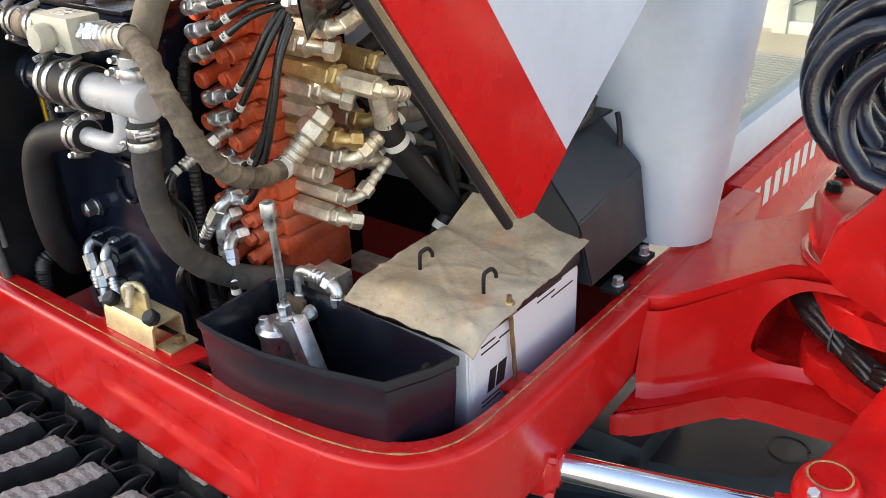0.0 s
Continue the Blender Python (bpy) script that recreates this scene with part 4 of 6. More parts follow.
k = int(n * 0.70)
t = (axis[k + 1] - axis[k - 1]).normalized()
u, w = basis(t)[1:]
bm = bmesh.new()
sweep(bm, [axis[k] + (u * math.cos(radians(10 * j)) + w * math.sin(radians(10 * j))) * 0.0335 for j in range(37)], 0.002, 6)
part("cable_tie", bm, PLASTIC_B, sleeve)


# pressure ports on the far side
site(-0.019, -0.022)
def port(i, y, long, material, tip="elbow", aim=(0.15, 0.8, 0.55), ferr=0.05, hose=(), af=0.030, nut_mat=None, r=0.011, grow=0.016):
    z = zrow(i)
    f = thing("port_fitting", (-0.727, y, z), "dusty steel port adapter with crimped hose end", "fitting", "port fittings")
    bm = bmesh.new()
    hexn(bm, (-0.727, y, z), (-0.727 + long, y, z - 0.002), af, turn=0.26)
    part("hex_adapter", bm, material, f)
    x = -0.727 + long
    bm = bmesh.new()
    cyl(bm, (x - 0.002, y, z - 0.002), (x + 0.006, y, z - 0.002), af * 0.42, 18)
    hexn(bm, (x + 0.004, y, z - 0.002), (x + 0.016, y, z - 0.002), af * 0.98)
    part("lock_nut", bm, nut_mat or material, f)
    if tip == "plug":
        return f
    aim = Vector(aim).normalized()
    bm = bmesh.new()
    end = elbow(bm, (x + 0.013, y, z - 0.002), (1, 0, 0), aim, af * 0.36, grow)
    hexn(bm, end - aim * 0.004, end + aim * 0.014, af * 0.92)
    part("elbow", bm, nut_mat or material, f)
    if ferr:
        bm = bmesh.new()
        prof, k = [], 4
        for q in range(k):
            a = ferr * q / k
            prof += [(a, r * 0.88), (a + ferr / k * 0.2, r * 1.08), (a + ferr / k * 0.7, r * 1.08), (a + ferr / k * 0.9, r * 0.88)]
        lathe(bm, end + aim * 0.012, aim, prof, 18)
        part("ferrule", bm, ZINC_WARM, f)
        if hose:
            c = spline([end + aim * (0.010 + ferr), end + aim * (0.03 + ferr)] + [Vector(p) for p in hose], 0.012)
            bm = bmesh.new()
            sweep(bm, c, r * 0.98, 14)
            part("hose_body", bm, HOSE_BROWN if r > 0.0105 else RUBBER, f)
            band_label(f, c[1], c[2] - c[0], r * 1.0, 0.011)
    return f


port(0, 0.733, 0.050, ZINC, tip="plug", af=0.028)
port(0, 0.80, 0.030, ZINC_WARM, aim=(0.3, 0.9, 0.3), ferr=0.03, af=0.034)
port(2, 0.742, 0.040, ZINC_WARM, aim=(0.9, 0.3, -0.1), ferr=0.0, af=0.028)
port(1.1, 0.745, 0.080, ZINC_WARM, aim=(0.20, 0.82, 0.32), ferr=0.034, hose=[(-0.608, 0.852, 1.270), (-0.604, 0.885, 1.258), (-0.602, 0.915, 1.215), (-0.605, 0.935, 1.12), (-0.61, 0.95, 0.95)], r=0.0112, af=0.025, grow=0.011)
port(4, 0.742, 0.060, ZINC_WARM, aim=(0.75, 0.5, -0.3), ferr=0.0, af=0.029)
port(5, 0.738, 0.060, ZINC_WARM, tip="plug", af=0.027)
port(6, 0.738, 0.085, GOLD, aim=(0.5, 0.75, -0.2), ferr=0.0, af=0.027, grow=0.010)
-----
- STATED GOAL -
Reproduce the material in full, word for word, and omit the pictures.

- COMPLETED TASK -
0.0 s
Continue the Blender Python (bpy) script that recreates this scene with part 4 of 6. More parts follow.
k = int(n * 0.70)
t = (axis[k + 1] - axis[k - 1]).normalized()
u, w = basis(t)[1:]
bm = bmesh.new()
sweep(bm, [axis[k] + (u * math.cos(radians(10 * j)) + w * math.sin(radians(10 * j))) * 0.0335 for j in range(37)], 0.002, 6)
part("cable_tie", bm, PLASTIC_B, sleeve)


# pressure ports on the far side
site(-0.019, -0.022)
def port(i, y, long, material, tip="elbow", aim=(0.15, 0.8, 0.55), ferr=0.05, hose=(), af=0.030, nut_mat=None, r=0.011, grow=0.016):
    z = zrow(i)
    f = thing("port_fitting", (-0.727, y, z), "dusty steel port adapter with crimped hose end", "fitting", "port fittings")
    bm = bmesh.new()
    hexn(bm, (-0.727, y, z), (-0.727 + long, y, z - 0.002), af, turn=0.26)
    part("hex_adapter", bm, material, f)
    x = -0.727 + long
    bm = bmesh.new()
    cyl(bm, (x - 0.002, y, z - 0.002), (x + 0.006, y, z - 0.002), af * 0.42, 18)
    hexn(bm, (x + 0.004, y, z - 0.002), (x + 0.016, y, z - 0.002), af * 0.98)
    part("lock_nut", bm, nut_mat or material, f)
    if tip == "plug":
        return f
    aim = Vector(aim).normalized()
    bm = bmesh.new()
    end = elbow(bm, (x + 0.013, y, z - 0.002), (1, 0, 0), aim, af * 0.36, grow)
    hexn(bm, end - aim * 0.004, end + aim * 0.014, af * 0.92)
    part("elbow", bm, nut_mat or material, f)
    if ferr:
        bm = bmesh.new()
        prof, k = [], 4
        for q in range(k):
            a = ferr * q / k
            prof += [(a, r * 0.88), (a + ferr / k * 0.2, r * 1.08), (a + ferr / k * 0.7, r * 1.08), (a + ferr / k * 0.9, r * 0.88)]
        lathe(bm, end + aim * 0.012, aim, prof, 18)
        part("ferrule", bm, ZINC_WARM, f)
        if hose:
            c = spline([end + aim * (0.010 + ferr), end + aim * (0.03 + ferr)] + [Vector(p) for p in hose], 0.012)
            bm = bmesh.new()
            sweep(bm, c, r * 0.98, 14)
            part("hose_body", bm, HOSE_BROWN if r > 0.0105 else RUBBER, f)
            band_label(f, c[1], c[2] - c[0], r * 1.0, 0.011)
    return f


port(0, 0.733, 0.050, ZINC, tip="plug", af=0.028)
port(0, 0.80, 0.030, ZINC_WARM, aim=(0.3, 0.9, 0.3), ferr=0.03, af=0.034)
port(2, 0.742, 0.040, ZINC_WARM, aim=(0.9, 0.3, -0.1), ferr=0.0, af=0.028)
port(1.1, 0.745, 0.080, ZINC_WARM, aim=(0.20, 0.82, 0.32), ferr=0.034, hose=[(-0.608, 0.852, 1.270), (-0.604, 0.885, 1.258), (-0.602, 0.915, 1.215), (-0.605, 0.935, 1.12), (-0.61, 0.95, 0.95)], r=0.0112, af=0.025, grow=0.011)
port(4, 0.742, 0.060, ZINC_WARM, aim=(0.75, 0.5, -0.3), ferr=0.0, af=0.029)
port(5, 0.738, 0.060, ZINC_WARM, tip="plug", af=0.027)
port(6, 0.738, 0.085, GOLD, aim=(0.5, 0.75, -0.2), ferr=0.0, af=0.027, grow=0.010)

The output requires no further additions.